- _Given data_
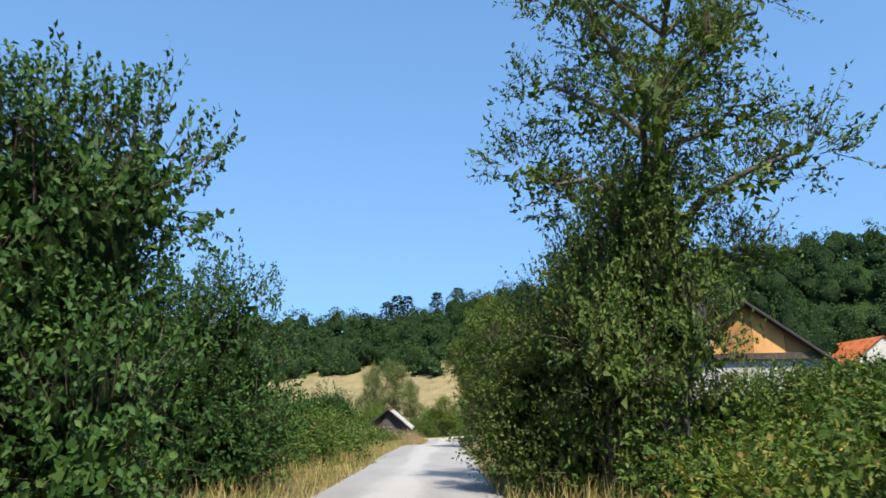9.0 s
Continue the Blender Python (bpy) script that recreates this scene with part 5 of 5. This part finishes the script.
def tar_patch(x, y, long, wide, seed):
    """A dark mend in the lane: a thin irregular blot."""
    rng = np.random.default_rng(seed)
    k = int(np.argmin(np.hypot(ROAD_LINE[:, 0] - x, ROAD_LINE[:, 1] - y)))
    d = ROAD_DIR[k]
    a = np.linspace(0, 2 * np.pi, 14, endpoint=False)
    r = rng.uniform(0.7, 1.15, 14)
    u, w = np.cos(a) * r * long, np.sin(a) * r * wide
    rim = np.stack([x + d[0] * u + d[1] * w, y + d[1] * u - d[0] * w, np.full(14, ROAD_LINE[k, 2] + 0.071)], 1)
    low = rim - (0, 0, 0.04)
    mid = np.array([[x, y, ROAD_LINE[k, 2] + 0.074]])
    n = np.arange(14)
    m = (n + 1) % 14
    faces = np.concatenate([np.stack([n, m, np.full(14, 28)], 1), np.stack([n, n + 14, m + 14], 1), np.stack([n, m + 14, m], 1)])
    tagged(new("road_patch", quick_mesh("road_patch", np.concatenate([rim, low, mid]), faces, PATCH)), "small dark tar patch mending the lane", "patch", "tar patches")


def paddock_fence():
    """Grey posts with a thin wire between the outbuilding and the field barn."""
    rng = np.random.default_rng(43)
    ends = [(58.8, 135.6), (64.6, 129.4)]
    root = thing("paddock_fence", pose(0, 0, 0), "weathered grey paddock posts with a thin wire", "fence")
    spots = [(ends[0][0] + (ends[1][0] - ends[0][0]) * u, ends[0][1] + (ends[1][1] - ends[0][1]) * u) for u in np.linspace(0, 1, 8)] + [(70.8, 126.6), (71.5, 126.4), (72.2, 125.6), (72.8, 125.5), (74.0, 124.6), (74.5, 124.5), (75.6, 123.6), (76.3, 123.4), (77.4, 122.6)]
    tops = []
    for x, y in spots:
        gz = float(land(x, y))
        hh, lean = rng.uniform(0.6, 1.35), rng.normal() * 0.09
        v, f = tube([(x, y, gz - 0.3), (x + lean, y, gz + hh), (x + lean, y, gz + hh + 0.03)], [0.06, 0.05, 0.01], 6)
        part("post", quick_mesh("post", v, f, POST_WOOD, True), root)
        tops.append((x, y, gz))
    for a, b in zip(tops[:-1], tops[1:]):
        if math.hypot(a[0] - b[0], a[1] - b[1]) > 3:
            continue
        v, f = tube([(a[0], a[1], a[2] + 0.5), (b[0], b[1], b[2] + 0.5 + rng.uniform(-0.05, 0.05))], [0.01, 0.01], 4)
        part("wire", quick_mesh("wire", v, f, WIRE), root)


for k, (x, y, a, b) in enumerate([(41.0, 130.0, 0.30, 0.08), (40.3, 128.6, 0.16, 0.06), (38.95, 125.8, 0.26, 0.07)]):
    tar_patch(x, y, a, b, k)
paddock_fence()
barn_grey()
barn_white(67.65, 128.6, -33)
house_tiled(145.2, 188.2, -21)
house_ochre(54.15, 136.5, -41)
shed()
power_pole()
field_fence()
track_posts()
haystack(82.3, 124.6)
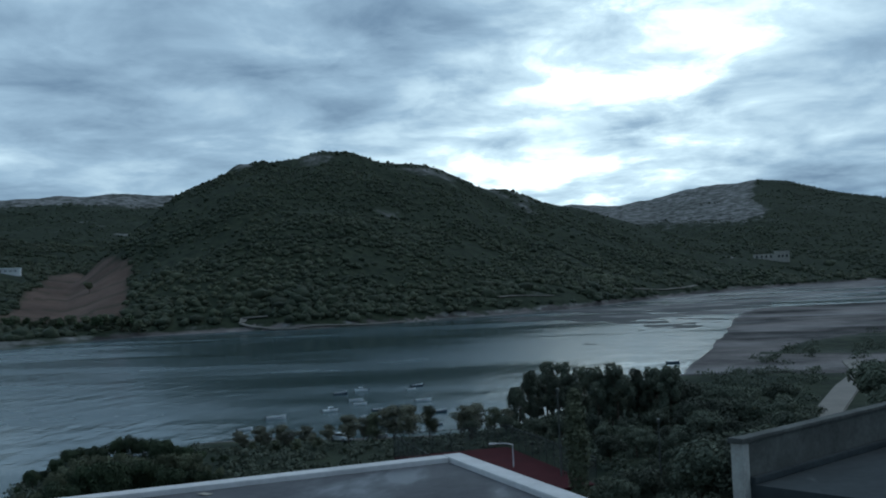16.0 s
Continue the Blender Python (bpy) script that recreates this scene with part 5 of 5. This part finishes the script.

- _Task to carry out_
Reproduce the material above from its first line through the line containing "dark tar patch", both ends included, and skip every picture.

- _Full response_
9.0 s
Continue the Blender Python (bpy) script that recreates this scene with part 5 of 5. This part finishes the script.
def tar_patch(x, y, long, wide, seed):
    """A dark mend in the lane: a thin irregular blot."""
    rng = np.random.default_rng(seed)
    k = int(np.argmin(np.hypot(ROAD_LINE[:, 0] - x, ROAD_LINE[:, 1] - y)))
    d = ROAD_DIR[k]
    a = np.linspace(0, 2 * np.pi, 14, endpoint=False)
    r = rng.uniform(0.7, 1.15, 14)
    u, w = np.cos(a) * r * long, np.sin(a) * r * wide
    rim = np.stack([x + d[0] * u + d[1] * w, y + d[1] * u - d[0] * w, np.full(14, ROAD_LINE[k, 2] + 0.071)], 1)
    low = rim - (0, 0, 0.04)
    mid = np.array([[x, y, ROAD_LINE[k, 2] + 0.074]])
    n = np.arange(14)
    m = (n + 1) % 14
    faces = np.concatenate([np.stack([n, m, np.full(14, 28)], 1), np.stack([n, n + 14, m + 14], 1), np.stack([n, m + 14, m], 1)])
    tagged(new("road_patch", quick_mesh("road_patch", np.concatenate([rim, low, mid]), faces, PATCH)), "small dark tar patch mending the lane", "patch", "tar patches")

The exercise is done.